Есть очень интересная публикация в журнале «Православная община» (год) текста о. Василия Зеньковского, (название 1945), где он пишет о том, как преодолеть тотальное зло. Сорок пятый год. Конец войны. Тогда еще ставились такие вопросы. И Зеньковский говорит как раз об общине как о некоем христианском общежитии: «Мы стоим перед возможностью и необходимостью, чтобы люди, которые хотят перестроить по-христиански свою жизнь, захотели соединиться вместе и построить общую жизнь на началах братства, образовать из нескольких семей одну общую семью. Это, конечно, предполагает общее одушевление, жажду найти путь совместной доброй жизни.

Для этого нужна огромная сила любви; у нас нет других христианских средств, ибо нужна нам не сила слова, а сила любви прощающей. Это путь новый, трудный, но как же нам решить мировую проблему, если не сможем решить ее в размерах общежития? <…>

Бесконечно трудно соединить любовь к правде, строгость к самому себе с прощением чужих слабостей, идти к людям с прощающей любовью. Оттого так трудно жить людям друг с другом.

Мне кажется, что проблема христианской культуры потому так трудна, что мы не умеем жить вместе, общно. Мы все не с того конца начинаем, все ищем внешних реформ и на них надеемся. <…>

Я хорошо, конечно, понимаю всю реальную трудность христианских общежитий, понимаю, как трудно принимать общую совместную жизнь при различии вкусов, привычек, всего стиля жизни. Да, это так, но в возможности христианских общежитий и таится ключ к исцелению от мирового зла.

Если бы какая-нибудь группа христиан захотела ужиться вместе, если бы попробовала и добилась этого, то мы бы увидали, что именно в этом лежит путь к христианскому обновлению и всего мира. Лишь через приятие людей и любовного отношения во мне растворятся те перегородки духовные между людьми, которые не могут быть сняты никакими внешними реформами, а между тем победа над злом, преодоление мировой трагедии в том и заключается, чтобы восстало между людьми чувство братства»[5]. О. Василий Зеньковский с самого начала, как известно, входил в братство Святой Софии.

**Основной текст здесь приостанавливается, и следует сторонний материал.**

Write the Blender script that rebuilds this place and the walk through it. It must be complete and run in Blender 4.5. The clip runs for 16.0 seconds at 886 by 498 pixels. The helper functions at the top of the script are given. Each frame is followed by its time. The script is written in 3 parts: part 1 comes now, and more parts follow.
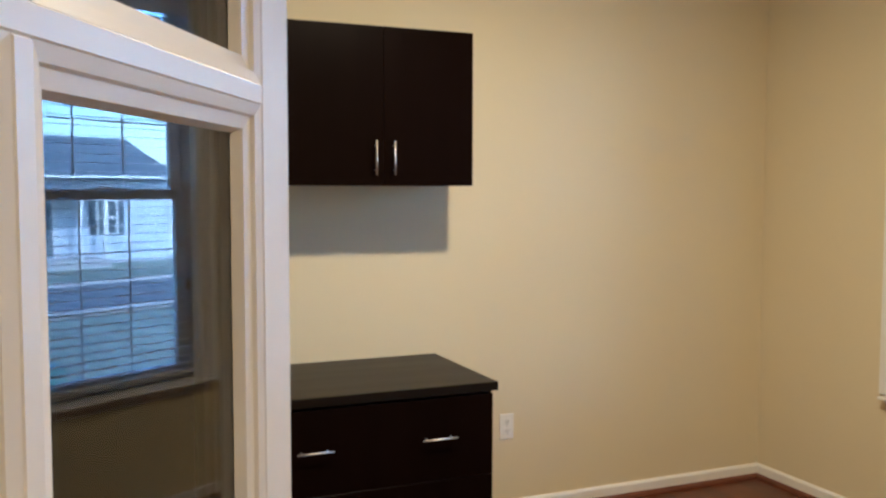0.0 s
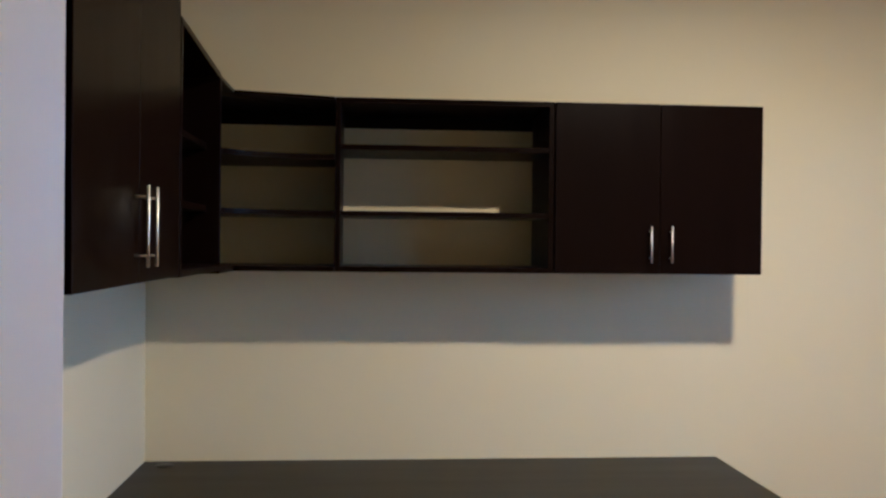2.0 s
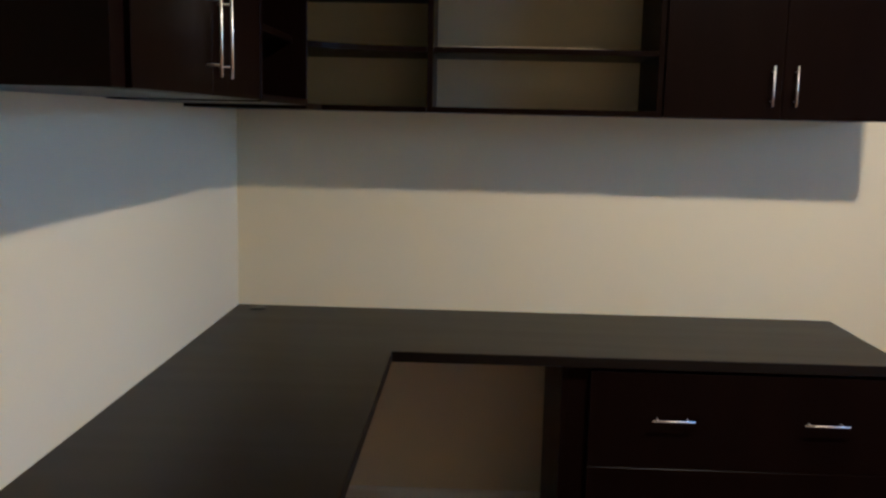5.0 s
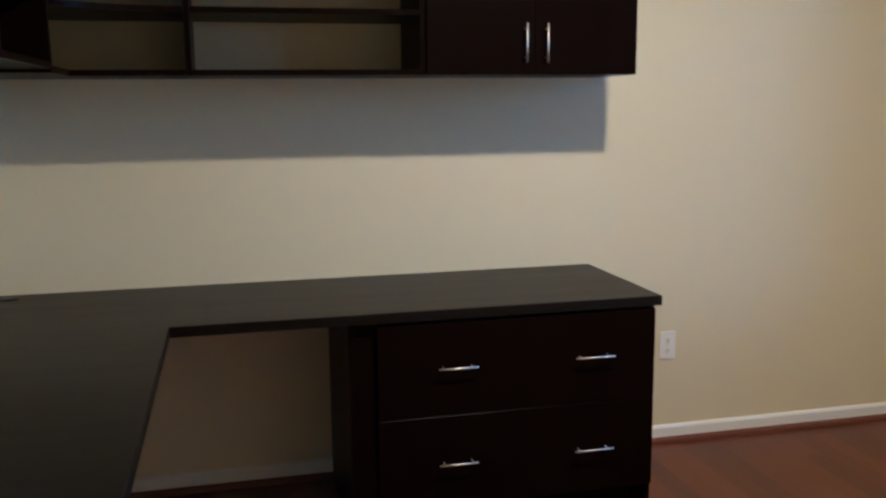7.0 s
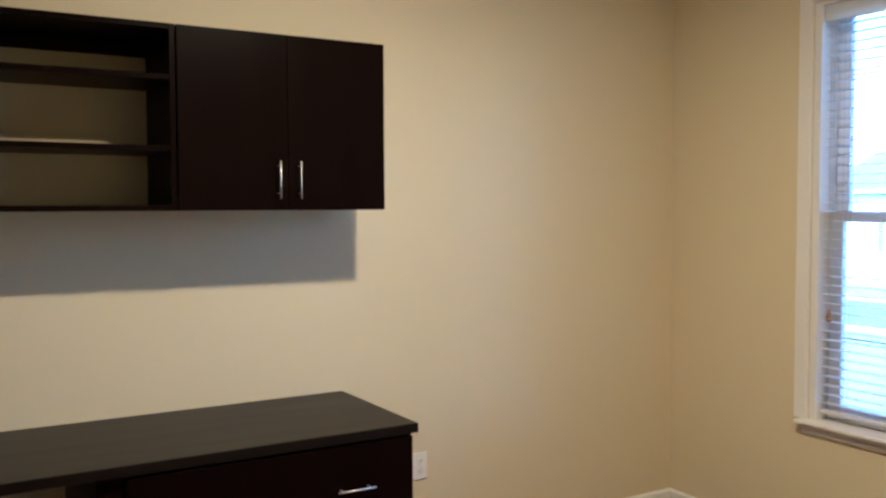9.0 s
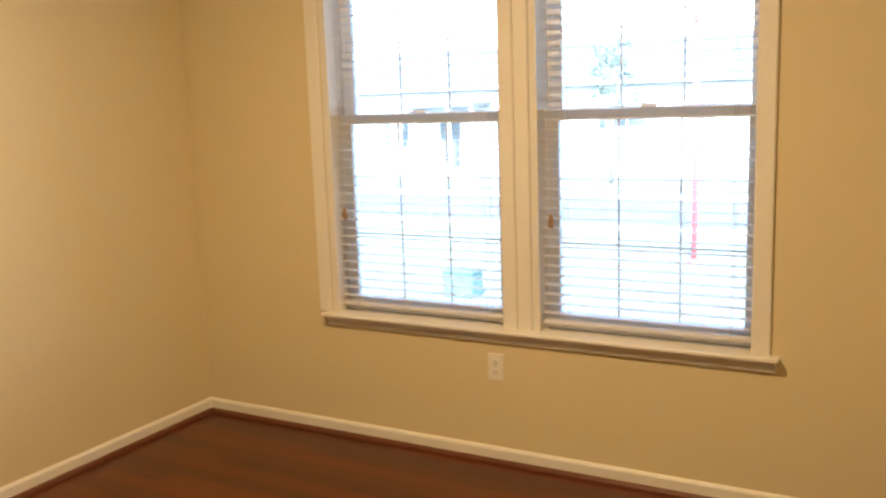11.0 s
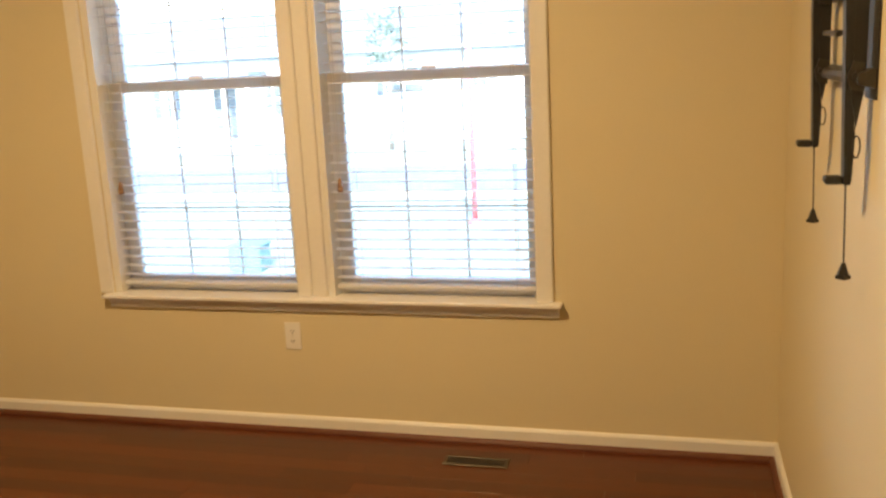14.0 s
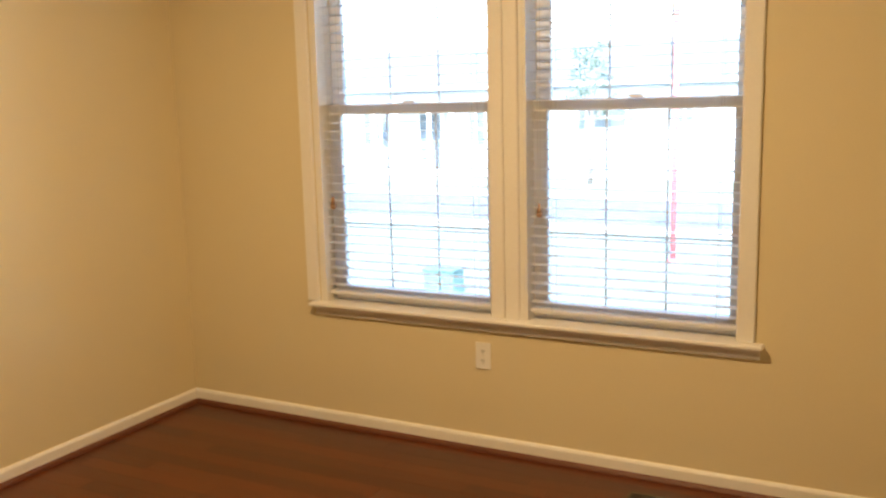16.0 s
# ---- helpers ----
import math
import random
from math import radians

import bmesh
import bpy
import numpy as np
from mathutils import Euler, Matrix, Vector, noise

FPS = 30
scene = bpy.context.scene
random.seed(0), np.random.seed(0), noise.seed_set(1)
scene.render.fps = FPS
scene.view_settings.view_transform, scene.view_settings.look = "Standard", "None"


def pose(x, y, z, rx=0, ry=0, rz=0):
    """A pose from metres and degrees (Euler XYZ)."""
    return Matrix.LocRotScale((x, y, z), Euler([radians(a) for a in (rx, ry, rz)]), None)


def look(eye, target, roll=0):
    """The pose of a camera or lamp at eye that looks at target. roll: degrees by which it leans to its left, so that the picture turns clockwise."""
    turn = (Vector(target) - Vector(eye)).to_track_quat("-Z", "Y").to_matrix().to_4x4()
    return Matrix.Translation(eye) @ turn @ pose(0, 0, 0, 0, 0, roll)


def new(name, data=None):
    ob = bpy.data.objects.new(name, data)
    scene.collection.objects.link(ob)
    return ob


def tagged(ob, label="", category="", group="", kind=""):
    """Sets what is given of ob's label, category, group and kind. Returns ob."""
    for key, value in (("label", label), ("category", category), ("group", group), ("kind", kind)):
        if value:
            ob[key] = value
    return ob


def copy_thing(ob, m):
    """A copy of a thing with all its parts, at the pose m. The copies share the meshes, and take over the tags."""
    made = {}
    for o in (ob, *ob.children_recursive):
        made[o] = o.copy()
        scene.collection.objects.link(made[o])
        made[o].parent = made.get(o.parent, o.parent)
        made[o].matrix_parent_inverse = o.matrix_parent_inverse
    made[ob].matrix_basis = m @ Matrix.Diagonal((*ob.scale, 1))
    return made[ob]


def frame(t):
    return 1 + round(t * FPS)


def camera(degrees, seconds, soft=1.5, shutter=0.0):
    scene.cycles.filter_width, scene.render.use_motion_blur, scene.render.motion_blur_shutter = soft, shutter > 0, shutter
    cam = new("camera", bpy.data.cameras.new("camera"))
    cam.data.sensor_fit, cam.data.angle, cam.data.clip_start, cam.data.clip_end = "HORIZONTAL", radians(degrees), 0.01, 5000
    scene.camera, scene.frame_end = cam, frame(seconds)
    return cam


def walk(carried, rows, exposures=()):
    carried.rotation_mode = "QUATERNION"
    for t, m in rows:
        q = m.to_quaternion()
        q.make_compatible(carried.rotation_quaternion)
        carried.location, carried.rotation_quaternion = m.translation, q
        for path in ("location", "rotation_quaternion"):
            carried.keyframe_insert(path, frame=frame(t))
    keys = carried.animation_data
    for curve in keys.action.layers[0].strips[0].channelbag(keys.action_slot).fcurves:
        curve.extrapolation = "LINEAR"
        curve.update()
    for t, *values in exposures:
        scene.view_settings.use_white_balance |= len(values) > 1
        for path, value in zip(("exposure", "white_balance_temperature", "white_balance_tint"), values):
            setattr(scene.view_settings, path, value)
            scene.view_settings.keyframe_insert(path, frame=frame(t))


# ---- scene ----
cam = camera(53.1, 16.0, soft=2.5)

PATH = [
    (0, (0.737, -3.509, 1.469), (1.513, -1.67, 1.337), 0.1),
    (0.5, (0.78, -3.501, 1.463), (1.476, -1.634, 1.289), 0.4),
    (1, (0.814, -3.485, 1.465), (1.327, -1.556, 1.347), -0.2),
    (1.5, (0.834, -3.425, 1.526), (1.163, -1.453, 1.493), -0.1),
    (2, (0.837, -3.359, 1.589), (0.995, -1.365, 1.575), 0.6),
    (2.5, (0.828, -3.307, 1.594), (0.788, -1.307, 1.625), 1.3),
    (3, (0.876, -3.271, 1.607), (0.72, -1.278, 1.582), 1.8),
    (3.5, (0.895, -3.245, 1.598), (0.757, -1.25, 1.556), 2.1),
    (4, (0.896, -3.234, 1.562), (0.765, -1.243, 1.429), 1.1),
    (6.4, (0.813, -3.208, 1.389), (1.026, -1.252, 1.032), -0.9),
    (6.5, (0.83, -3.217, 1.398), (1.079, -1.264, 1.044), -1.5),
    (7, (0.825, -3.21, 1.39), (1.283, -1.289, 1.069), -0.6),
    (7.5, (0.782, -3.214, 1.429), (1.363, -1.31, 1.231), -0.8),
    (8, (0.745, -3.202, 1.454), (1.52, -1.365, 1.295), -0.9),
    (8.5, (0.727, -3.203, 1.475), (1.636, -1.425, 1.382), -0.8),
    (9, (0.728, -3.205, 1.501), (1.755, -1.491, 1.403), -0.2),
    (9.5, (0.743, -3.211, 1.493), (1.93, -1.607, 1.355), -1.3),
    (10, (0.756, -3.216, 1.505), (2.127, -1.773, 1.31), -2.4),
    (10.2, (0.764, -3.179, 1.515), (2.235, -1.845, 1.283), -2.0),
    (12.5, (0.774, -3.144, 1.517), (2.637, -2.548, 1.0955), -4.53),
    (13, (0.769, -3.14, 1.509), (2.651, -2.618, 1.0705), -3.43),
    (13.5, (0.754, -3.131, 1.504), (2.649, -2.644, 1.0855), -2.53),
    (14, (0.76, -3.134, 1.498), (2.65, -2.626, 1.0815), -2.83),
    (14.5, (0.775, -3.158, 1.51), (2.645, -2.579, 1.0975), -3.03),
    (15, (0.737, -3.126, 1.462), (2.595, -2.485, 1.0865), -2.33),
    (15.5, (0.735, -3.117, 1.489), (2.553, -2.37, 1.1185), -1.53),
    (16, (0.723, -3.131, 1.474), (2.473, -2.219, 1.1455), -1.43),
]
walk(cam, [(t, look(e, g, r)) for t, e, g, r in PATH], exposures=[
    (0.0, 3.40, 4260, 9), (0.5, 3.37, 4380, 9), (1.0, 3.35, 4420, 9), (2.0, 3.31, 3980, 11), (3.5, 3.16, 4000, 12), (7.0, 3.20, 3850, 10),
    (8.5, 3.27, 3720, 10), (9.0, 3.33, 4150, 10), (9.5, 3.36, 4500, 8), (10.2, 3.38, 5300, 9), (12.5, 3.36, 5880, 10), (16.0, 3.36, 5780, 10)])

# ---- plan, metres: left wall x=0, back wall y=0, window wall x=W, front wall y=-L ----
W, L, H = 3.98, 3.50, 2.74
DESK, DEPTH = 0.767, 0.615

# ---- world, sun, lamps ----
world = bpy.data.worlds.new("world")
scene.world = world
world.use_nodes = True
wn = world.node_tree.nodes
sky = wn.new("ShaderNodeTexSky")
sky.sky_type = 'NISHITA'
sky.sun_disc = False
sky.sun_elevation = radians(38)
sky.sun_rotation = radians(250)
sky.air_density, sky.dust_density, sky.ozone_density = 1.0, 1.0, 1.5
wn["Background"].inputs["Strength"].default_value = 0.15
world.node_tree.links.new(sky.outputs[0], wn["Background"].inputs["Color"])

sun = new("sun", bpy.data.lights.new("sun", 'SUN'))
sun.data.energy, sun.data.angle, sun.data.color = 2.2, radians(4), (1.0, 0.96, 0.9)
sun.matrix_world = look((-8, -3, 8), (2, 0, 0))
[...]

Так вот, этот братский и общинный опыт по-новому освещает возможности евхаристической жизни, как и возможности канонически-иерархической жизни в церкви, в том числе возможность выбирать или не выбирать епископа в наших современных условиях. Известно, что можно сохранять каноны Собора 1917–18 гг. и при этом мало чего достигать. А вот как сделать так, чтобы достичь цели? Братство Святой Софии было неформальным и неприходским, с особым родом старшинства, как бы иерархии, — и братство пытались обвинить в том, что оно создает параллельную церкви иерархию. Многие, наверное, читали об этом в книге «Братство Святой Софии». Поразительно, как все повторяется. Принцип иерархии братства Святой Софии был личностный: кто ближе к Богу, тот и старше. Не по положению, не по сану, а по харизме в полном смысле этого слова.

Итак, собирание со Христом и во Христе, обновление в Духе Святом — вот главное дело Премудрости Божией.

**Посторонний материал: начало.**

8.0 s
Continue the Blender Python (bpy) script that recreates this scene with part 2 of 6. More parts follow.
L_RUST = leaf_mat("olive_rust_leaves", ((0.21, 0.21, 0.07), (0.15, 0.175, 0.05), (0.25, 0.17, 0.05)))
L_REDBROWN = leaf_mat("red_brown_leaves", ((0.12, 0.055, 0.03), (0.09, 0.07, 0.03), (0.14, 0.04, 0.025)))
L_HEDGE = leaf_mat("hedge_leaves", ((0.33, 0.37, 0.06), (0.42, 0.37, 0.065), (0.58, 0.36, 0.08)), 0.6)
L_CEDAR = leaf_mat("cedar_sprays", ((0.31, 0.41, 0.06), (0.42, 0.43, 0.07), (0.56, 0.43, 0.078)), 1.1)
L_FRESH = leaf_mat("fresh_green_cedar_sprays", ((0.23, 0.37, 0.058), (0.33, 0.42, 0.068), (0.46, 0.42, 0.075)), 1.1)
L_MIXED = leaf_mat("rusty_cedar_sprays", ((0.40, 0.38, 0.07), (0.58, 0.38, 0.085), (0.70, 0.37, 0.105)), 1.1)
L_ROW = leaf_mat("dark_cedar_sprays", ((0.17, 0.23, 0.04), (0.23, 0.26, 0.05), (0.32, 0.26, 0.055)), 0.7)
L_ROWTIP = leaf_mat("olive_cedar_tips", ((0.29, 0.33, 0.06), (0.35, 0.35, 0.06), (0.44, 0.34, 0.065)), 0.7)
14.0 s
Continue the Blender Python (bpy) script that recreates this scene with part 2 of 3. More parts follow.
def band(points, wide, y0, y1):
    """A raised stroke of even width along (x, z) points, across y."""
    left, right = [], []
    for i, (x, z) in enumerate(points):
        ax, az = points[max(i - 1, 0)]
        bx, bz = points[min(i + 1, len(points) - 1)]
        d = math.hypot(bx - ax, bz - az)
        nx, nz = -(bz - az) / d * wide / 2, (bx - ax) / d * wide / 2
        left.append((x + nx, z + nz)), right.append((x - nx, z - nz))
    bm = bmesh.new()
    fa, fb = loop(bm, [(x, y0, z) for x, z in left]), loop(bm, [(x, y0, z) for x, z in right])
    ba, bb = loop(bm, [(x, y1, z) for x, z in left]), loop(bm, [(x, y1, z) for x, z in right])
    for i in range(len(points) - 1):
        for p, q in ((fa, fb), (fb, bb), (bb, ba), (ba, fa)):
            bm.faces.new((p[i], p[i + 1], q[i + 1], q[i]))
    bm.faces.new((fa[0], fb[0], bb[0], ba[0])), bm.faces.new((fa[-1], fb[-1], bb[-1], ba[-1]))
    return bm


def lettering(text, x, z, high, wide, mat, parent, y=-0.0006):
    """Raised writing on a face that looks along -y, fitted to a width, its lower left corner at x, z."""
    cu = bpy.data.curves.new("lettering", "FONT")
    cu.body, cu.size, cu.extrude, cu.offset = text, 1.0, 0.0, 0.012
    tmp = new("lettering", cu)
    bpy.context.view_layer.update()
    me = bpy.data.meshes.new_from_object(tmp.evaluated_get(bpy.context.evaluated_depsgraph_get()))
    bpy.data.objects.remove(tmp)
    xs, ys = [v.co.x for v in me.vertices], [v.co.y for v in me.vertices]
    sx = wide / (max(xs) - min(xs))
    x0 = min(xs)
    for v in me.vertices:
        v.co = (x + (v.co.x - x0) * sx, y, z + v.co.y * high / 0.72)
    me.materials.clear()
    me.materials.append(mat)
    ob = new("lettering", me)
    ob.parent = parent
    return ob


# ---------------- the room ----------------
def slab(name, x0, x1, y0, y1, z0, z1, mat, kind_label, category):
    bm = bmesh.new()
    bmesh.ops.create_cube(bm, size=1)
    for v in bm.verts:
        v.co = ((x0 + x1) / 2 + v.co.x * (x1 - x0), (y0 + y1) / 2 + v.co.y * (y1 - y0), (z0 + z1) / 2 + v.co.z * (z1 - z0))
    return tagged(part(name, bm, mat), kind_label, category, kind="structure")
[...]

Мне кажется, что здесь нам очень стоит присмотреться к опыту Католической церкви, потому что современная Католическая церковь в большой степени отличается от Католической церкви XIX в., I Ватиканского собора, не только в смысле реформ II Ватикана, но еще и в том, что сейчас невозможно не заметить необыкновенное богатство, цветение братской и особенно общинной жизни в Католической церкви. И это — свидетельство Духа. А неудача Протестантизма в ХХ в. среди прочих обстоятельств, на мой взгляд, может объясняться как раз упадком знаменитого протестантского общинного начала, так же как и братского, заменой его полным индивидуализмом. Его хватает везде, естественно, но тем не менее, я сейчас говорю о каких-то важных, серьезных, общепрослеживаемых тенденциях.

 


Примечания

 


[1] Булгаков С., прот. Una Sancta (Основание экуменизма). Цит. по: Православная община. 1996. № 4 (34). С. 52–56.

[2] Там же. С. 56–60.

[3] Флоровский Г., свящ. О границах церкви. ЖМП. 1989. № 5. С. 71.

[4] См.: Братство Святой Софии: Материалы и документы. 1923–1939 / Сост. Н.А. Струве; Подгот. текста и примеч. Н.А. Струве; Т.В. Емельяновой. М.: Русский путь; Париж: YMCA-Press, 2000.

[5] Зеньковский Василий, прот. Проблема зла в мире и пути борьбы с ним // Православная община. 1995. № 8470 ;2 (26). С. 34-35.